### Data listing

# # # # # # #

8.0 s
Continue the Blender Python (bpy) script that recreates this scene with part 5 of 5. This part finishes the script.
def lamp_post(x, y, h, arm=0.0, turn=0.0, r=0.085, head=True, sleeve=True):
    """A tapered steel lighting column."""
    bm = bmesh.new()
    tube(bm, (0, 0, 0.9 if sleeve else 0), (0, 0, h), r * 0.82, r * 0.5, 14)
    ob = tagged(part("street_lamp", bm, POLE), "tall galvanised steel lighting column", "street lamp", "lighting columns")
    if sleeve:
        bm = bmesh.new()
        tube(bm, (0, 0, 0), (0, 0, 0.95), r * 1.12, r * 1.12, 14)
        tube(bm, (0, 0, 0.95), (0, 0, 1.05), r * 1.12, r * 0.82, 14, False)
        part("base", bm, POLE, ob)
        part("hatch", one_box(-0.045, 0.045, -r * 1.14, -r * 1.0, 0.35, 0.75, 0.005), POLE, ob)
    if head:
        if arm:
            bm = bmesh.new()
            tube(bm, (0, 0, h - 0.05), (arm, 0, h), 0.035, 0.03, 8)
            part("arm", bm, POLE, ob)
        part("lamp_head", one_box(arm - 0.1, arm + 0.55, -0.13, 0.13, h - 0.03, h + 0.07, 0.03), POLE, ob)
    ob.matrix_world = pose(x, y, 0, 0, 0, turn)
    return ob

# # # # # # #

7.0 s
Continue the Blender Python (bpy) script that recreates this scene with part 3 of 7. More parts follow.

# # # # # # #

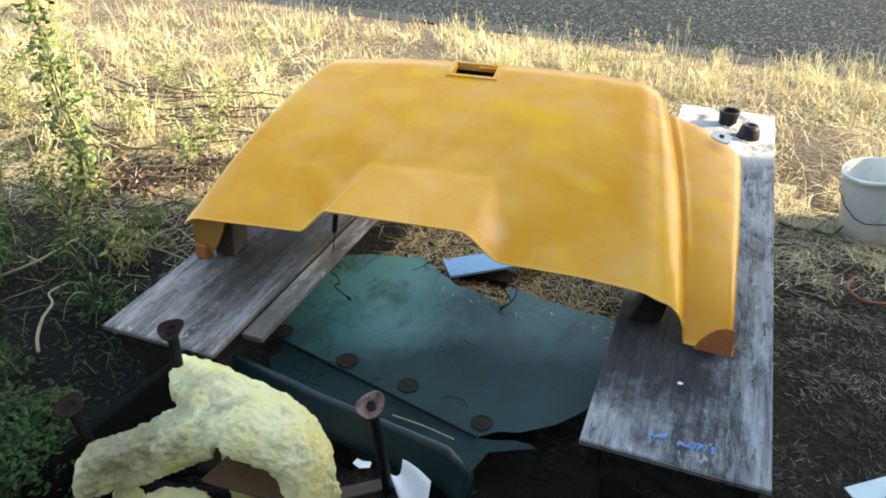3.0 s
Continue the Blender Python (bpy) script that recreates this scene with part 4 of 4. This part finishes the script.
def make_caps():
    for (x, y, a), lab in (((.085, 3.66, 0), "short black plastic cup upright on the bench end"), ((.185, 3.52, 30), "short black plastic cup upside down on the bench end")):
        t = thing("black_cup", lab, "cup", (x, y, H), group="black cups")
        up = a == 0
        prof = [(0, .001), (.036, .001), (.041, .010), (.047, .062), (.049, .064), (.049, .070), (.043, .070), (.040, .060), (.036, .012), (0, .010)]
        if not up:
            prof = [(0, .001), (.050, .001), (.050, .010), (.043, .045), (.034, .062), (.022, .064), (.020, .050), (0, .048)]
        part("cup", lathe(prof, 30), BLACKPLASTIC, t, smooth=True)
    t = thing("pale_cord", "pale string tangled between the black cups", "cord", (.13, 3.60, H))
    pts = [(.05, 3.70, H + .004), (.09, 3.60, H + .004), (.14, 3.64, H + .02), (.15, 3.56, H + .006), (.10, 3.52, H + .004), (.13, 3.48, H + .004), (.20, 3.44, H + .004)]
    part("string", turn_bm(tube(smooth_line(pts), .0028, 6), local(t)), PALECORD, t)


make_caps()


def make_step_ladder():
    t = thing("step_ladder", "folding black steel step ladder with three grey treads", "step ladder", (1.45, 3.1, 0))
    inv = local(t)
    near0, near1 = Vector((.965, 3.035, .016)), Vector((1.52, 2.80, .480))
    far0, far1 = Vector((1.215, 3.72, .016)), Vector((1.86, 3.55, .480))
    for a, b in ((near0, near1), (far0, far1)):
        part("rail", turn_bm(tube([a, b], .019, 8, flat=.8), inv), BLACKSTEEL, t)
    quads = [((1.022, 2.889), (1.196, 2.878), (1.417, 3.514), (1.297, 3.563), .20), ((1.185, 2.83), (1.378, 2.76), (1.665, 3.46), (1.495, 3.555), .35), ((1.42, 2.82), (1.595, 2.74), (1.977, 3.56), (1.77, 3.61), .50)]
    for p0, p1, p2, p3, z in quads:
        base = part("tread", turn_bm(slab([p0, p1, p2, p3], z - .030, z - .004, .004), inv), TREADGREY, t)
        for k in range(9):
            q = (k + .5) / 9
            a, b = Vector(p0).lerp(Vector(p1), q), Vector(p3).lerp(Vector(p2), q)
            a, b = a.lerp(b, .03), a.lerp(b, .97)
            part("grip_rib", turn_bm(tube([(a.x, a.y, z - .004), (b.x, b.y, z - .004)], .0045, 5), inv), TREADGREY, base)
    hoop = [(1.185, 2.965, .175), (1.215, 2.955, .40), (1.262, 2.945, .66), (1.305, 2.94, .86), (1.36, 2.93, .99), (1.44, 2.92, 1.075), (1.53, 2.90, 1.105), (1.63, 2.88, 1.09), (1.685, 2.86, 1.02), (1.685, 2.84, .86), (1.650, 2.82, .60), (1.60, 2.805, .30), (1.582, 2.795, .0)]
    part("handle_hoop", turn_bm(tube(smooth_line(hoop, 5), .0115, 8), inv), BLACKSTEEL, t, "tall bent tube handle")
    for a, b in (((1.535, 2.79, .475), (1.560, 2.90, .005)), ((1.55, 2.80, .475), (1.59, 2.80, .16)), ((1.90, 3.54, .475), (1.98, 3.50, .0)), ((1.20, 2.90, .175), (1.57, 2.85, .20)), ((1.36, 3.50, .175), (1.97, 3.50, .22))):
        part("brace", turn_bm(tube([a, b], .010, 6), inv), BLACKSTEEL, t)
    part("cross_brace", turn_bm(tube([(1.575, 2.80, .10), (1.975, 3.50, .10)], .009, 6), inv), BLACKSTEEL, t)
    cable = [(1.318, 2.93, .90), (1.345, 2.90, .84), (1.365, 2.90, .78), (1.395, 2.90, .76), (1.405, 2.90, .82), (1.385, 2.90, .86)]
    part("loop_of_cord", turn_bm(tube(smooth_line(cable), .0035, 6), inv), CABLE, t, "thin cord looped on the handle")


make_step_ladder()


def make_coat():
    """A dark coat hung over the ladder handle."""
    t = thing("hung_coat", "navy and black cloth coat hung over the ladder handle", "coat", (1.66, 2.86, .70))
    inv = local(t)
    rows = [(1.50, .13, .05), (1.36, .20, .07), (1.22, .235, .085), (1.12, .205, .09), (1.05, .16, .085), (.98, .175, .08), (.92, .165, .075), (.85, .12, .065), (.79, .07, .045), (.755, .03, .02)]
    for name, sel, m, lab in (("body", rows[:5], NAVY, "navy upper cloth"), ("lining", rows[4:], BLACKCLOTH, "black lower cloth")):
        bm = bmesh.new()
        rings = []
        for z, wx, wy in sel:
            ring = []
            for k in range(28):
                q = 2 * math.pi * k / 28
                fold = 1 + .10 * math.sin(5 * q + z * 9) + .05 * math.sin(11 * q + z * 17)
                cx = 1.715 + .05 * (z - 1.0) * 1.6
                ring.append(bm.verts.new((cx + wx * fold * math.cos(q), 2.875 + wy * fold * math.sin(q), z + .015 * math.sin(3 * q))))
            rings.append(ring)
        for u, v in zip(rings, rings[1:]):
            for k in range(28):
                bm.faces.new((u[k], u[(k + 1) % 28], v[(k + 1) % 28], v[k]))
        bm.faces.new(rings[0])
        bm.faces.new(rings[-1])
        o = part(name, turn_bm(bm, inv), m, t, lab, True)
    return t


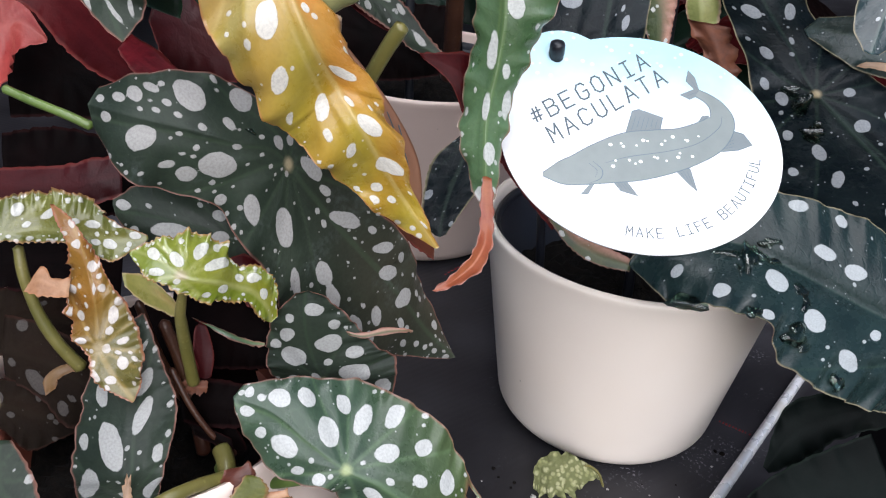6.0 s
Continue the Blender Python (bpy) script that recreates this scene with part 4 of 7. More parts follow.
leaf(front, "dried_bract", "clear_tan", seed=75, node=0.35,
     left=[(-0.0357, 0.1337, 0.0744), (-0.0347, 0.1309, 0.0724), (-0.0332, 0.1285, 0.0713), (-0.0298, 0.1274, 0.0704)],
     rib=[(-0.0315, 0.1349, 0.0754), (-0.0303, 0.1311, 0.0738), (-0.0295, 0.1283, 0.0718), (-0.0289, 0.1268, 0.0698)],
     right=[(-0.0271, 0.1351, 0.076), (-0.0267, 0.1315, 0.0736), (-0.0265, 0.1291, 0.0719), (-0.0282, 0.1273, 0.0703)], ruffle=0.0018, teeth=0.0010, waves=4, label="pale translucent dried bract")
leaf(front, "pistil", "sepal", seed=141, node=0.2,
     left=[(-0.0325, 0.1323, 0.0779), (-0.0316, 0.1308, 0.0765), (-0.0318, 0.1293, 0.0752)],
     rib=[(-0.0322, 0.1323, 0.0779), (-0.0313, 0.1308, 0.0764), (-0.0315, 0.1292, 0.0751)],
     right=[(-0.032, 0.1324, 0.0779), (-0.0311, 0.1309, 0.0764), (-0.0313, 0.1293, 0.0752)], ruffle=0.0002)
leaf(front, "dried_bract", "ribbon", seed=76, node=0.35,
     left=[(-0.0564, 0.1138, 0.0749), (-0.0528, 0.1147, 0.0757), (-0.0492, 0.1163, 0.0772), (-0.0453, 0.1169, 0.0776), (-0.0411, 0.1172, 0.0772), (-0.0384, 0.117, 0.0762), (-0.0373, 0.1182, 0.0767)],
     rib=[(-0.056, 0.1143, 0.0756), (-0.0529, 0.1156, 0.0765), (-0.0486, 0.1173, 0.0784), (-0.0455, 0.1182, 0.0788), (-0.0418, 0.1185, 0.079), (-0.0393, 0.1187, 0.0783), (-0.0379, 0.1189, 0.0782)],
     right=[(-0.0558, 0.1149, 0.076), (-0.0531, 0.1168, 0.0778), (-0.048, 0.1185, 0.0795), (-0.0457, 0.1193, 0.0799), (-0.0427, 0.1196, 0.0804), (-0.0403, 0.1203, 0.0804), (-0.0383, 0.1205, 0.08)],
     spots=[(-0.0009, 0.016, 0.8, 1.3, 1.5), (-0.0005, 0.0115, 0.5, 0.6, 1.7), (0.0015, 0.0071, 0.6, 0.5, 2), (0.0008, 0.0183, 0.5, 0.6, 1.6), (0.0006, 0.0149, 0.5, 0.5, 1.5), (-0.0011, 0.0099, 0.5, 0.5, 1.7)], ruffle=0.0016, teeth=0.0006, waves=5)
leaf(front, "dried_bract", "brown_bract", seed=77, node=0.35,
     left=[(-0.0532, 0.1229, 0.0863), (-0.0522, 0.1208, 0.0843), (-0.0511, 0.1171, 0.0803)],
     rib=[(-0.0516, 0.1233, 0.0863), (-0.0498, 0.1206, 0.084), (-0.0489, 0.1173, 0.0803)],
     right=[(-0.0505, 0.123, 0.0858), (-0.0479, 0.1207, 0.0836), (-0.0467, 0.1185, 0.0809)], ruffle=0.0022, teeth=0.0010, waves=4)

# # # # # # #

### Task statement
How many lines of the data hold the string "this"? Reply with the number alone.

### Response
4